One by one, retailers and lodging owners offered testimonials to the power of a human connection for visitors. It is still a one-stop shop for lodging information or a dinner referral. It is also a focal point in times of emergencies, like wildfires, rocks slides or road closures. Nearly everyone agreed the staff is knowledgeable and professional.
But with only 150 followers on Instagram, it’s pretty clear the Mariposa Visitor Center in its current incarnation is hopelessly analogue.
To some extent, that is by design.
The Mariposa Visitor Center has largely ceded the online world to a separate entity, the Yosemite Mariposa County Tourism Bureau (YMCTB). The bureau gets its financing through a lodging tax and is completely separate from the machinations involving the Visitor Center.
The bureau’s online presence is slick and impressive and most locals never see it because its social media advertising buys are geo-fenced outside the local area. Why spend money telling locals what they already know?
The answer may be that Mariposa County needs to see its reflection in the mirror.

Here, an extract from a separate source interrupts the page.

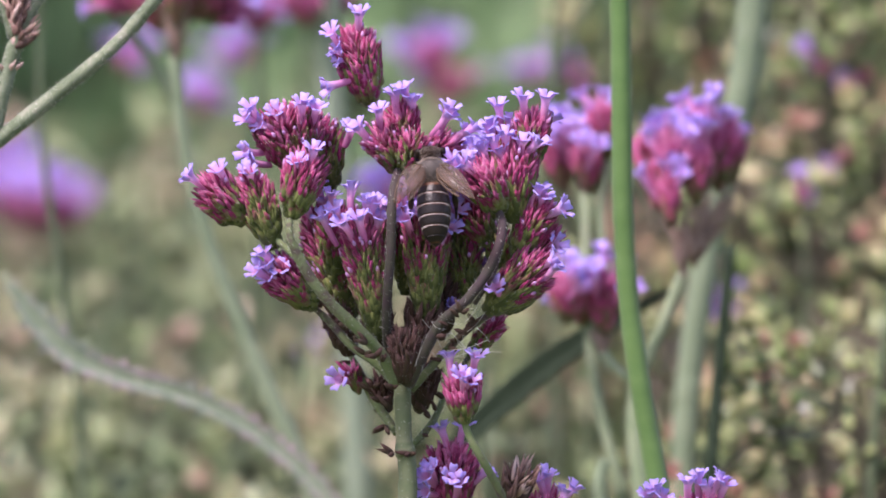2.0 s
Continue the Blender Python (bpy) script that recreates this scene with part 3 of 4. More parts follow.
def neighbours():
    rng = random.Random(5)
    C, W = CALYX_FAR, DRY
    swaying = verbena("verbena with pink and lilac heads over withered calyces", 150, [
        (38.6, 7.3, 39.7, 16.3, 4.6, 5, C, 0), (36.6, 7, 37, 18, 5.0, 9, C, -3), (34.6, 7.1, 34.3, 18, 4.8, 9, C, 3), (32.3, 5.4, 31.4, 15, 4.8, 5, C, -4),
        (29.8, 6, 28.6, 15.2, 4.6, 4, C, 3), (32.3, 2.4, 31.9, 8.3, 4.0, 6, C, -6), (40.1, 8.1, 40.9, 15, 3.6, 2, C, 4), (30.7, 4.3, 30.3, 10.8, 4.0, 2, C, 0), (35.6, 5.4, 35.8, 13.5, 4.6, 3, C, -6),
        (35.3, -3, 37.3, 6.2, 4.6, 0, W, 4), (34, -4.9, 33.5, 2.8, 4.2, 0, W, 0), (36.6, -0.7, 39.9, 7, 4.2, 0, W, 6), (34.9, -2.2, 35.5, 5.4, 4.6, 0, W, -2), (33.2, -0.7, 32.1, 4.3, 3.6, 0, W, 3),
        (18.1, -10.6, 17.1, -4.5, 5.2, 8, C, -4), (23.3, -12.2, 22.5, -3.7, 5.6, 10, C, 0), (20.5, -11, 19.6, -6.8, 4.4, 2, C, 4),
        (21.3, 7, 20.3, 14.6, 6.6, 9, C, 8), (17.3, 7.7, 16.5, 15.4, 6.6, 15, C, 12), (23.4, 11.6, 22.6, 18.8, 5.0, 3, C, 6),
        (23, -16, 22.6, -11.4, 4.0, 0, W, 2),
    ], [
        ([(27.6, -17.7), (27.2, -24.4), (28.4, -35.1)], [1.4, 1.4, 1.5]),
        ([(27.6, -17.9), (30.3, -12.2), (33.7, -3.7)], [1.0, 0.9, 0.9]),
        ([(27.4, -18.4), (24.6, -16.8), (22.8, -14.5)], [0.9, 0.8, 0.8]),
        ([(25.7, -35.1, 4), (23, -24.4, 4), (21.3, -15.2, 4), (20.3, 7.7, 8)], [1.0, 0.9, 0.8, 0.6]),
        ([(27.2, -9.1, 4), (23.4, -2.2, 6), (23.3, 11.6, 6)], [0.5, 0.5, 0.5]),
    ], rng)
    # the smooth green stalk before it
    end = place(31.2, -35.1, 60)
    root = thing("verbena", Vector((end.x + 0.01, end.y, 0)), "verbena with a smooth upright bright green stem", "flower")
    pts = [place(*p, 60) for p in ((24.8, 65.9), (25.2, 45.2), (25.6, 22.3), (25.9, 3.1), (26.6, -7.6), (28.3, -19.8), (30.9, -34.3))] + rooted(end, 0.01, 0)
    stalk(root, "stem", pts, [1.5, 1.5, 1.5, 1.5, 1.5, 1.55, 1.6, 1.7, 1.9, 2.2], STEM_GREEN, rng, 12, 8, "", 0.06)
    for k in range(2):
        spike(root, place(24.8, 65.9, 60) + Vector((0.003 * (2 * k - 1), 0, 0)), place(24.8, 76.6, 60) + Vector((0.008 * (2 * k - 1), 0, 0)), 7, rng, loose=5, low=0.1)
    nodding = root
    # upper left head with its long leaning stalk
    verbena("verbena with blurred pink heads on a long leaning stem", 210, [
        (-37, 29.1, -42, 37.9, 6.5, 4, C, 0), (-35.1, 29.9, -35.3, 40.2, 6.5, 5, C, -6), (-33.2, 30.7, -29.8, 37.2, 6.5, 4, C, 0), (-37, 34.5, -38.2, 44.4, 6.0, 4, C, 2),
        (-39.3, 32.2, -45.1, 34.5, 5.5, 4, C, 4), (-40.1, 35.3, -43.5, 42.9, 5.5, 5, C, 4), (-32.1, 31.4, -27.5, 32.2, 5.0, 3, C, 4), (-33.6, 36, -31.7, 42.2, 5.5, 4, C, 6), (-35.1, 25.3, -35.3, 30.7, 5.5, 0, W, -2),
    ], [
        ([(-35.6, 26.1), (-34, 12.3), (-30.5, -0.7), (-26.3, -11.4), (-21.7, -22.1), (-16, -35.1)], [1.2, 1.2, 1.3, 1.4, 1.6, 1.9]),
        ([(-35.6, 20, 6), (-39.9, 26.9, 6), (-46.6, 34.5, 6)], [0.9, 0.8, 0.8]),
    ], rng, STEM_GREY, ground_shift=(0.05, 0.0))
    # far, soft heads
    far = [
        (-54.6, 5.2, 760, 1.4, 11), (-58.8, 8.4, 800, 1.3, 11), (-50.4, 4.3, 820, 0.65, 4), (-17.6, 33.2, 400, 1.15, 4), (-24.4, 31.6, 420, 0.9, 4), (-13.2, 33.4, 440, 0.8, 4),
        (-1.2, 25.6, 760, 0.9, 4), (1.4, 21.6, 780, 0.75, 1), (13.5, 22.9, 900, 0.55, 2), (19.6, 21.8, 900, 0.65, 1),
        (-27.8, 24.9, 800, 0.45, 4), (-42, 24.6, 760, 0.45, 3), (-32.4, 19.2, 800, 0.35, 4), (-57.3, -33.2, 760, 0.6, 3),
        (51.9, 23.9, 400, 0.11, 1), (55.4, 12, 370, 0.12, 1), (49.6, 6.8, 350, 0.11, 1), (58.2, 23, 400, 0.10, 1), (-24, 48.3, 480, 1.0, 7), (-17.1, 45.2, 560, 0.7, 7),
        (-53.9, 41, 260, 1.1, 5), (17.3, 46.7, 360, 0.7, 3), (24.9, 49, 380, 1.0, 5), (46, 50.6, 380, 0.9, 7), (39.5, -9.1, 400, 0.35, 9), (-14.1, -15.2, 640, 0.3, 5), (-6.4, 6.2, 420, 0.6, 9),
        (5, 8.5, 200, 0.7, 9),
    ]
    for u, v, d, size, fl in far:
        size, fl = size * 0.52, int(fl * 1.2)
        heads = [(u - 2 * size, v - 5 * size, u - 3.4 * size, v + 3 * size, 6.5 * size, fl, C, 0), (u + 1.5 * size, v - 5 * size, u + 2.6 * size, v + 4 * size, 6.5 * size, fl, C, 5),
                 (u, v - 6 * size, u + 0.4 * size, v + 1 * size, 6.0 * size, fl // 2, C, -6)]
        verbena("distant verbena with lilac and pink flower heads", d, heads, [([(u, v - 6 * size), (u + rng.uniform(-2, 2), v - 22), (u + rng.uniform(-5, 5), v - 60)], [0.5, 0.6, 0.7])], rng, STEM_SHADE,
                "distant verbenas", (rng.uniform(-0.03, 0.03), rng.uniform(0, 0.05)))
    return swaying, nodding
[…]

But the debate over who should run the visitor center has also revealed a kind of social media gap, between the broad based branding of the area done by the tourism bureau and the kind of targeted social media that could drive tourists to the Yosemite Climbing Museum, the Mariposa Museum and History Center or even a high school football game on a Friday night.
That is a niche below the 10,000 foot branding of the tourism bureau and a virtual space the current visitor center doesn’t reach.
But does that mean the Mariposa Visitor Center should give up its prime location to another bidder, as Mariposa Supervisor Miles Menetrey bizarrely suggested? He compounded the embarrassment by suggesting the chamber doesn’t care about the community.
The turnout suggested otherwise.
In reality, we need two visitor centers: A physical location and a virtual one.
Vuillaume has earned the right to be part of that conversation.
And the chamber would be wise to put an end to the parochialism and make her an ally.
They should start by taking her to lunch. Oakhurst has a few nice locations I’d suggest. A change in scenery can do some good.